Thursday, January 15, 2015



“But we believe that through the grace of the Lord Jesus Christ we shall be saved in the same manner as they.”  (Acts 15:11)

How can we know that we have eternal life?  If there is a God (and all creation testifies to that), and if we must one day give an account to Him (and our conscience testifies to that), then there is no more crucial question.  Every religion tries to provide an answer to how to be accepted by whatever deity—or deities—into whatever destiny they portray heaven to be.  Though there is this similarity in all: you must do something to earn the god or gods approval, there is also so much different in them all that they cannot all be just different roads to the same end.  That can’t be—they exclude one another because of their religious systems—and you don’t end up with the same god or the same afterlife in them.  One faith stands out unique from all the rest.  It teaches that we cannot get to God, so He has come to us.  This Way isn’t in keeping precepts and earning the right into a happy eternity, but is in knowing a Person who gives you the right into Heaven’s bliss!  That Way, of course, is the One who did not merely show a way, but said, “I am the Way;” who did not just teach the truth, but said, “I am the Truth;” who did not only offer eternal life, but claimed, “I am the Life”—and that is Jesus Christ (John 14:6)

There are—and have always been—those who would distort and dilute that message, by adding additional requirements to faith in Christ.  Early on, the proponents of Judaism wanted to make Christianity into a Jewish sect.  Their teaching might be summarized this way, “Sure, you must believe in Jesus, but you must also follow Moses.”  They wanted to merge the Old Covenant with the New, instead of seeing that the Old was fulfilled in the New Covenant.  It was an issue that had to be met head on—and the early church did in the first Church Council recorded in Acts 15.  Gentiles had been converted by faith in Christ alone—and now there were those demanding that Jewish institutions be accepted before Gentile inclusion was approved for these former pagans.
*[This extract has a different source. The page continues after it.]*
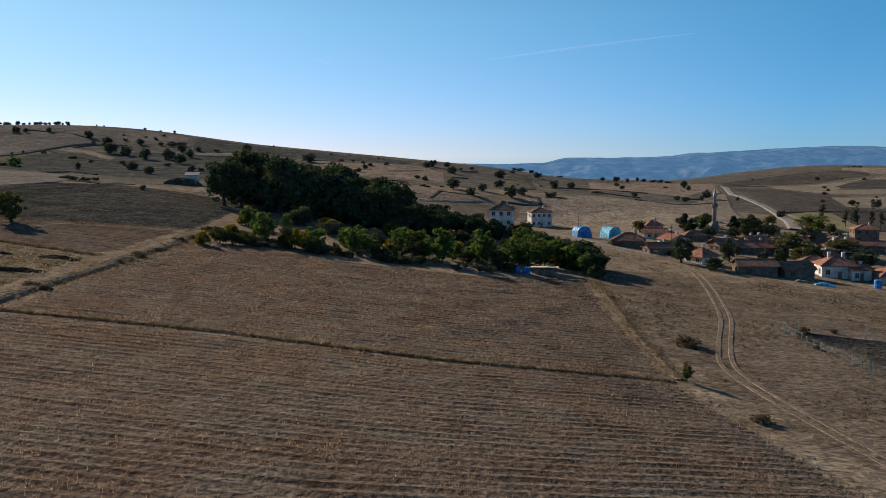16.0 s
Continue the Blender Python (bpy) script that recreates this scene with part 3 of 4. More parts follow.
KINDS = {  # height 1: crown centre, radii, clumps, clump size, trunk radius
    "oak": (0.54, (0.42, 0.42, 0.45), 70, 0.10, 0.035, LEAF_OAK),
    "dark": (0.52, (0.35, 0.35, 0.46), 60, 0.105, 0.03, LEAF_DARK),
    "walnut": (0.50, (0.36, 0.36, 0.47), 60, 0.088, 0.022, LEAF_FRESH),
    "gold": (0.45, (0.45, 0.45, 0.40), 20, 0.18, 0.02, LEAF_GOLD),
    "willow": (0.50, (0.42, 0.42, 0.46), 50, 0.12, 0.03, LEAF_WILLOW),
    "poplar": (0.55, (0.08, 0.08, 0.43), 26, 0.06, 0.012, LEAF_POPLAR),
    "conifer": (0.50, (0.20, 0.20, 0.46), 26, 0.11, 0.02, LEAF_DARK),
    "scrub": (0.45, (0.43, 0.43, 0.46), 40, 0.15, 0.03, LEAF_HILL),
    "ravine": (0.80, (0.21, 0.21, 0.17), 80, 0.055, 0.012, LEAF_BUSH),
    "ravine_gold": (0.80, (0.21, 0.21, 0.16), 80, 0.055, 0.012, LEAF_GOLD),
    "young": (0.62, (0.36, 0.36, 0.34), 40, 0.09, 0.02, LEAF_WILLOW),
    "bush": (0.45, (0.55, 0.55, 0.42), 18, 0.22, 0.03, LEAF_HILL),
    "thorn": (0.36, (0.58, 0.58, 0.40), 18, 0.22, 0.02, LEAF_DRY),
    "fresh": (0.45, (0.50, 0.50, 0.45), 18, 0.22, 0.03, LEAF_BUSH),
}
NAMES = {"oak": "oak_tree", "willow": "willow_tree", "dark": "grove_tree", "walnut": "walnut_tree", "gold": "yellowing_shrub", "poplar": "poplar_tree", "conifer": "conifer_tree", "scrub": "oak_tree", "ravine": "ravine_tree", "ravine_gold": "ravine_tree", "young": "young_tree", "bush": "bush", "thorn": "thorn_bush", "fresh": "green_bush"}
made_trees = {}


def tree(kind, x, y, tall, label, group="", wide=1.0, leaves=500, leaf=0.09, seed=0, sink=0.0):
    """One tree or bush that stands at x, y; alike ones share their meshes. leaf: the blade's half length for height 1."""
    key = (kind, leaves, seed)
    turn = random.uniform(0, 360)
    place = pose(x, y, z_at(x, y) - 0.05 - sink, 0, 0, turn) @ Matrix.Diagonal((tall * wide, tall * wide, tall, 1))
    if key in made_trees:
        ob = copy_thing(made_trees[key], place @ Matrix.Diagonal((*[1 / s for s in made_trees[key].scale], 1)))
    else:
        rng = np.random.default_rng(len(made_trees) * 7 + 11)
        mid, radii, clumps, blob, girth, mat = KINDS[kind]
        ob = new(NAMES[kind])
        pts, cs = crown_points(rng, leaves, clumps, (rng.normal() * 0.03, rng.normal() * 0.03, mid), radii, blob, -0.95 if kind in ("poplar", "conifer", "dark", "walnut", "oak", "willow", "scrub", "bush", "thorn", "fresh", "gold") else -0.6)
        if kind == "conifer":
            pts[:, :2] *= np.clip(1.55 * (1 - pts[:, 2:3]) + 0.1, 0.1, 1.6)
        pts[:, 2] = np.maximum(pts[:, 2], 0.03)
        bm = bmesh.new()
        lean = rng.normal(size=2) * 0.02
        tube(bm, [(0, 0, -0.03), (lean[0], lean[1], mid * 0.45), (lean[0] * 2, lean[1] * 2, mid), (0, 0, mid + radii[2] * 0.7)], [girth * 1.4, girth, girth * 0.7, girth * 0.15], 7)
        for c in cs[:: max(len(cs) // 7, 1)]:
            tube(bm, [(lean[0], lean[1], mid * 0.5), (c[0] * 0.5, c[1] * 0.5, (mid * 0.6 + c[2]) / 2), tuple(c)], [girth * 0.55, girth * 0.35, girth * 0.1], 5)
        part("trunk", bm, BARK, ob)
        leaf_mesh("crown", pts, leaf, rng, mat, ob)
        ob.matrix_basis = place
        made_trees[key] = ob
    return tagged(ob, label, "tree" if kind not in ("bush", "thorn", "fresh", "gold") else "bush", group)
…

The church could promote legalism or liberty—but not both.

The Jesus plus crowd is still with us.  They say:

  • believe in Jesus, plus Mary;
  • believe in Jesus, plus keep the Sabbath on Saturday;
  • believe in Jesus, plus be baptized;
  • believe in Jesus, plus work like a beaver to keep yourself saved.

When Jesus said, “It is finished!” on Calvary—He meant that!  All that was required was to look to Him in faith—and we will be saved.  Some say, that’s too easy—you are giving people a license to sin.  No! Liberty isn’t license.  The church also warned the new converts that the New Covenant made us a new creation and this would lead not only to Heaven, but to holiness (Acts 15:19-21).  Idolatry and immorality that marked paganism would be set aside—not as a requirement of salvation, but as a result of it!  The decision produced great celebration (v.22-31) and an open door to world evangelization (v.32-41).  Amazing grace—how sweet the sound—that still saves wretches like us!